İlk olarak beslenmenin önemi konusunda konuştu;
“Turnuvalar için şehirden şehre koşuşturduğumuz oluyor ama her gün dinç olmam gerektiği için sağlığıma dikkat etmem gerekiyor. Bu nedenle nerede olursam olayım sağlıklı beslenmeye dikkat ediyorum. Asla aç karnına spor yapmıyorum. Antrenman, müsakaba ve günlük egzerszler esnasında kullanılan en önemli enerji kaynağı karbonhidratlar olmazsa olmazdır, ben de gikoljen depolarımı sağlıklı karbonhidratlarla dolduruyorum. Antrenman öncesi yulaf tüketiyorum. Ekmek tüketmiyorum. 90 dakikadan uzun süren yoğun antrenmlarımda vücutta glikojen tükendiği için karbonhidrat ölçümümü hesaplıyorum. Özellikle maçlardan veya yoğun antrenman günlerinden önceki akşam karbonhidrat ağırlıklı besleniyorum. Yeteri kadar karbonhidrat almazsam protein vücutta enerji kaynağı olarak kullanılacağı için kas yıkımına neden olur.” diyerek performansının doğru beslenme ile ilişkili olduğunu açıklığa kavuşturdu.
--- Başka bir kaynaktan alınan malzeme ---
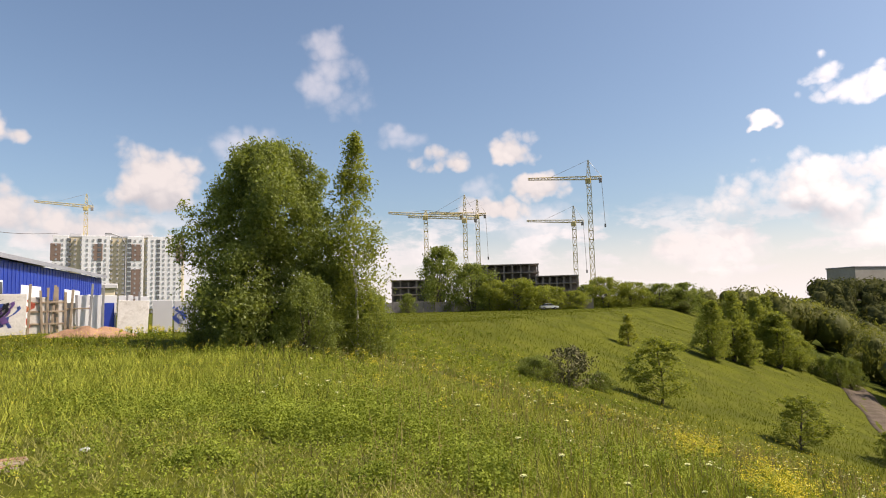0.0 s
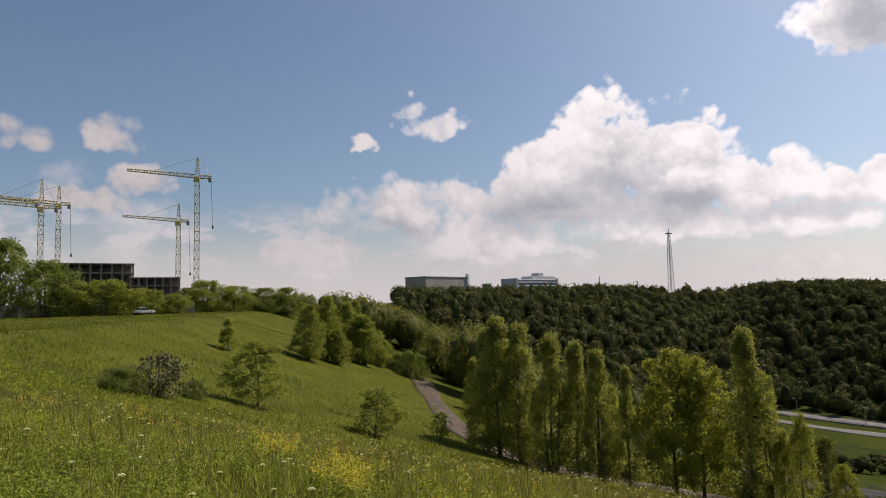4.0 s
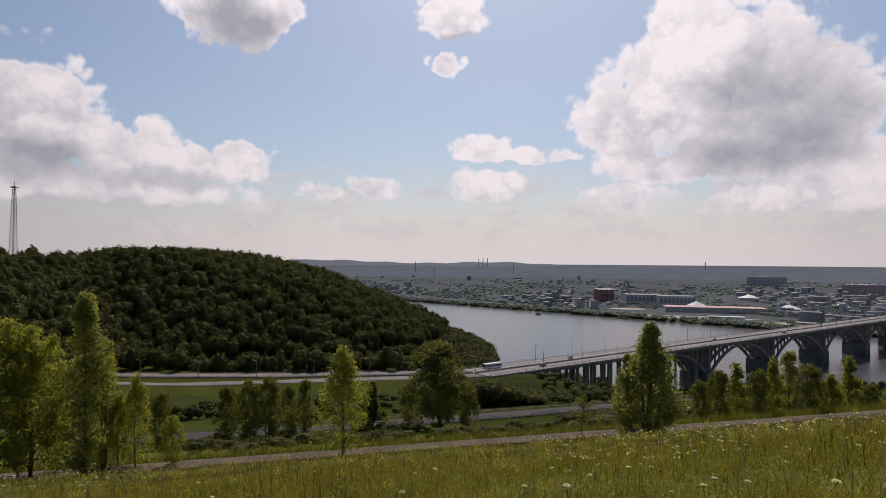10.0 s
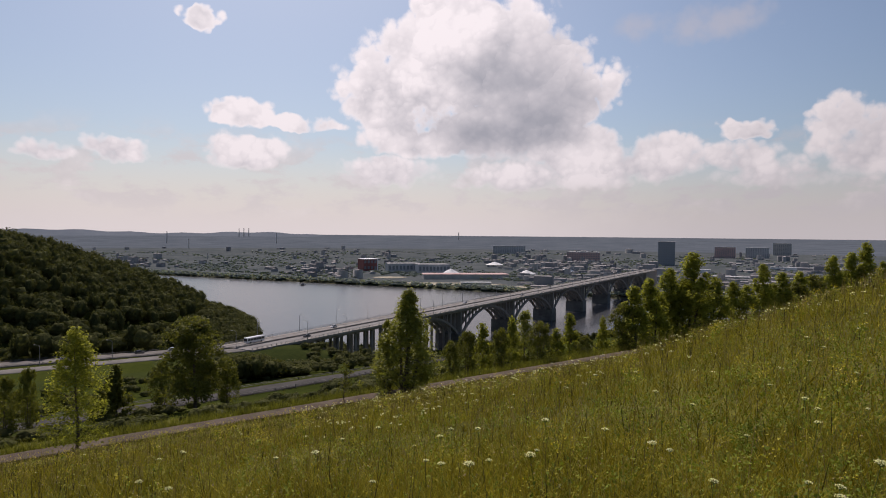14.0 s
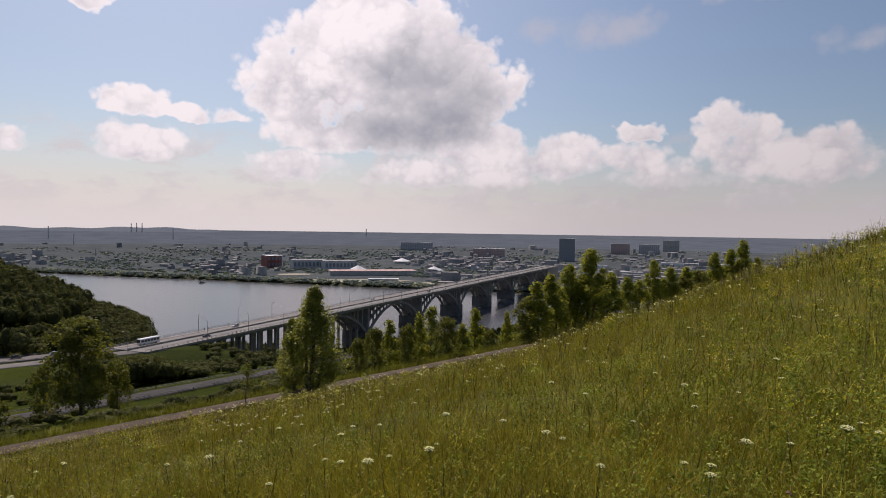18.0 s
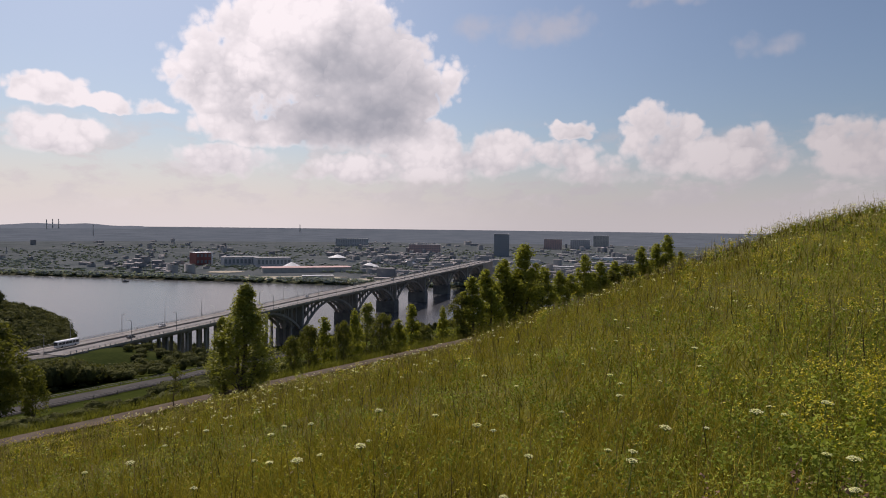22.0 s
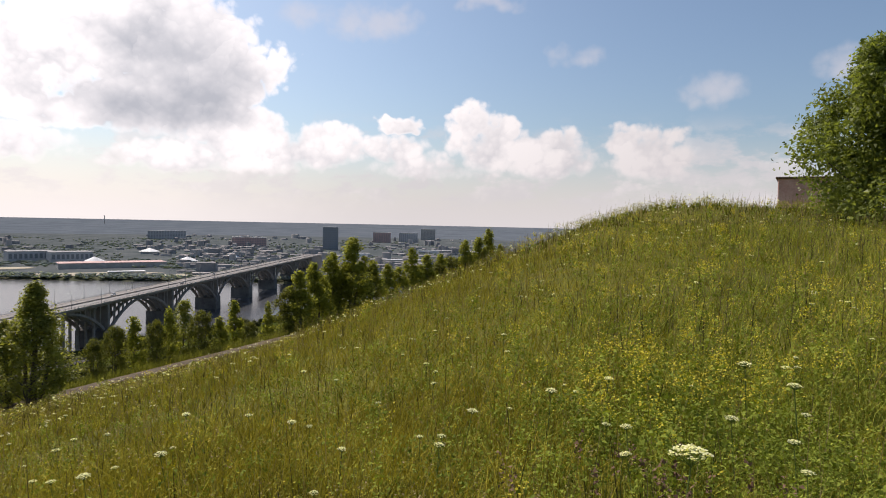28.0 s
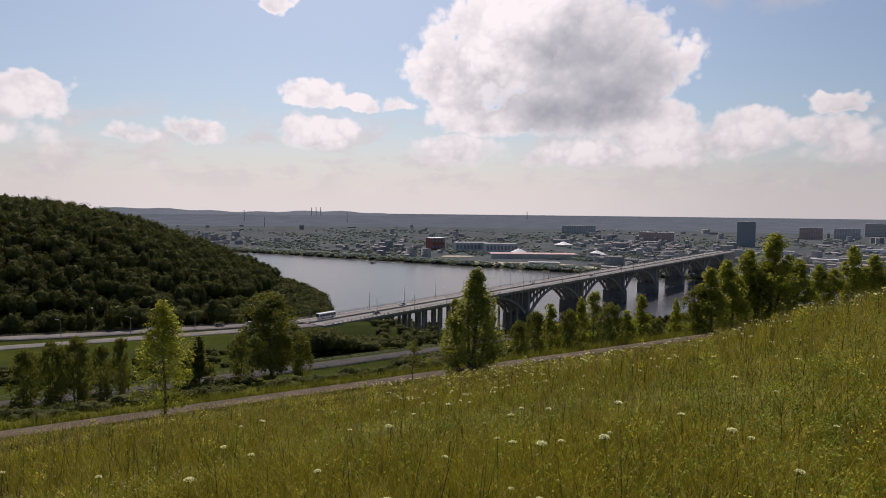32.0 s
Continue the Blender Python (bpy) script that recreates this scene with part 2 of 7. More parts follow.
# ------------------------------------------------------------------ materials
def surface(name, low, high_, scale=1.0, rough=0.85, bump=0.0, fine=12.0, island=0.0, metal=0.0, translucent=0.0, spec=0.3, stain=None, obj_random=0.0, distance=0.02):
    """A procedural surface: two colours mixed by coarse and fine noise, with relief. scale: coarse patches per metre."""
    mat = bpy.data.materials.new(name)
    mat.use_nodes = True
    n = Nodes(mat.node_tree)
    place = n.add("ShaderNodeTexCoord").outputs["Object"] if obj_random == 0 else n.add("ShaderNodeNewGeometry").outputs["Position"]
    coarse, grain = n.noise(place, scale, 5.0), n.noise(place, scale * fine, 3.0)
    fac = n.math("ADD", n.math("MULTIPLY", n.step(coarse, 0.3, 0.7), 0.65), n.math("MULTIPLY", n.step(grain, 0.3, 0.7), 0.35))
    if island:
        rnd = n.add("ShaderNodeNewGeometry").outputs["Random Per Island"]
        fac = n.math("ADD", n.math("MULTIPLY", fac, 1 - island), n.math("MULTIPLY", rnd, island))
    if obj_random:
        rnd = n.add("ShaderNodeObjectInfo").outputs["Random"]
        fac = n.math("ADD", n.math("MULTIPLY", fac, 1 - obj_random), n.math("MULTIPLY", rnd, obj_random))
    tint = n.mix(fac, low, high_)
    if stain:
        tint = n.mix(n.math("MULTIPLY", n.step(n.noise(place, scale * 2.3, 6.0, 0.7), 0.5, 0.72), stain[1]), tint, stain[0])
    p = n.add("ShaderNodeBsdfPrincipled")
    n.put(p.inputs["Base Color"], tint)
    n.put(p.inputs["Roughness"], rough)
    n.put(p.inputs["Metallic"], metal)
    n.put(p.inputs["Specular IOR Level"], spec)
    if bump:
        node = n.add("ShaderNodeBump")
        n.put(node.inputs["Strength"], bump)
        n.put(node.inputs["Distance"], distance)
        n.put(node.inputs["Height"], n.math("ADD", grain, n.math("MULTIPLY", coarse, 0.6)))
        n.put(p.inputs["Normal"], node.outputs[0])
    out = p.outputs[0]
    if translucent:
        t = n.add("ShaderNodeBsdfTranslucent")
        n.put(t.inputs[0], n.mix(1.0, tint, (1.5, 1.5, 0.7), "MULTIPLY"))
        m = n.add("ShaderNodeMixShader")
        n.put(m.inputs[0], translucent)
        n.put(m.inputs[1], out)
        n.put(m.inputs[2], t.outputs[0])
        out = m.outputs[0]
    n.put(n.add("ShaderNodeOutputMaterial").inputs[0], out)
    return mat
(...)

Daha sonra sporcu psikolojisi konusunda konuşma esnasında onun motivasyon kaynağını, anksiyeteyle başa çıkma yollarını ve motivasyon kaybında nelere başvurduğunu anlattı.
“Bir sporcunun beslendiği bir diğer kaynak ise onu yatağından heyecanla kaldıran ‘motivasyonu’dur. Benim motivasyonum bebekliğimden beri ailem oldu. Annemin ve babamın; mutluluğumu her daim paylaşması, gurur duymalarını görmem her başarımın bana daha da keyifli gelmesine neden oldu. Motivasyonumu etkileyen ikinci faktör ise performansım. Hepimiz insanız, her günümüz aynı geçemez bu antrenmanlar ve maçlar için de geçerli. Geçtiğimiz aylar kötü bir dönem yaşadım performansım açısından ve bu beni çok demotive etti. Fakat, McClelland’a göre bireyin üç temel güdüden oluşan ihtiyaçları vardır; başarı güdüsü, bağlılık güsü ve güç güdüsü. Başarı güdüm benim çok yüksek olduğunu düşünüyorum. Bu tarz sporcular kendsine ulaşılması güç ve çalışma gerektiren anlamlı amaçlar seçerler ve bu hedeflerine ulaşmak için çok yoğun çalışırlar. Ben de motivasyonumu geri “yeni hedefler belirleyerek” kazandım. Her gün basit gözüken ama aslında beni geri ayağa kaldıran hedefler belirledim kendime ve tek tek her geçen gün performansımı geri kazandığıma tanık oldum. Bu tekniği uyguluyorum her defasında. HER GÜNE YENİ BİR HEDEF!”
Genç sporcu için başarı oldukça önemli olduğu için her spprcu gibi anksiyete ve maçlar öncesi heyecan beslemesi çok beklenen bir durum. Dolayısıyla kendisine bu tarz duygu değişimleriyle nasıl başa çıktığını sorunca “nefes terapisi” örneğini verdi.
Sporcular önemli maçlardan önce hangi nefes tekniklerini uygulayabilirler?
1. Uyarıcı Nefes: Ağzınız kapalı rahat ve hızlı bir şekilde burnunuzundan nefes verin ve saniyede üç nefes alsısveriş tamamlayın. Bu hızlı bir diyafram haeketine neden olur.
2. 4-7-8 egzersizi: Ağzınızdan vızıldama sesi çıkarak nefes verin, ağzınızı kapayın ve içinizden dörde kadar sayarak sessiz bir şekilde burnunuzdan nefes alın. Ardından yediye kadar sayarak nefesinizi tutun ve tamamen ağzınızdan vızıldama sesi çıkacak şekilde sekize kadar sayarak nefes verin. Toplam 4 tam nefes olana kadar tekrarlayın
Bu iki nefes egzersizlerini heyecanlı maçlardan önce veya gözünüzde büyüyen antrenmanlardan önce uygulayabilirsiniz!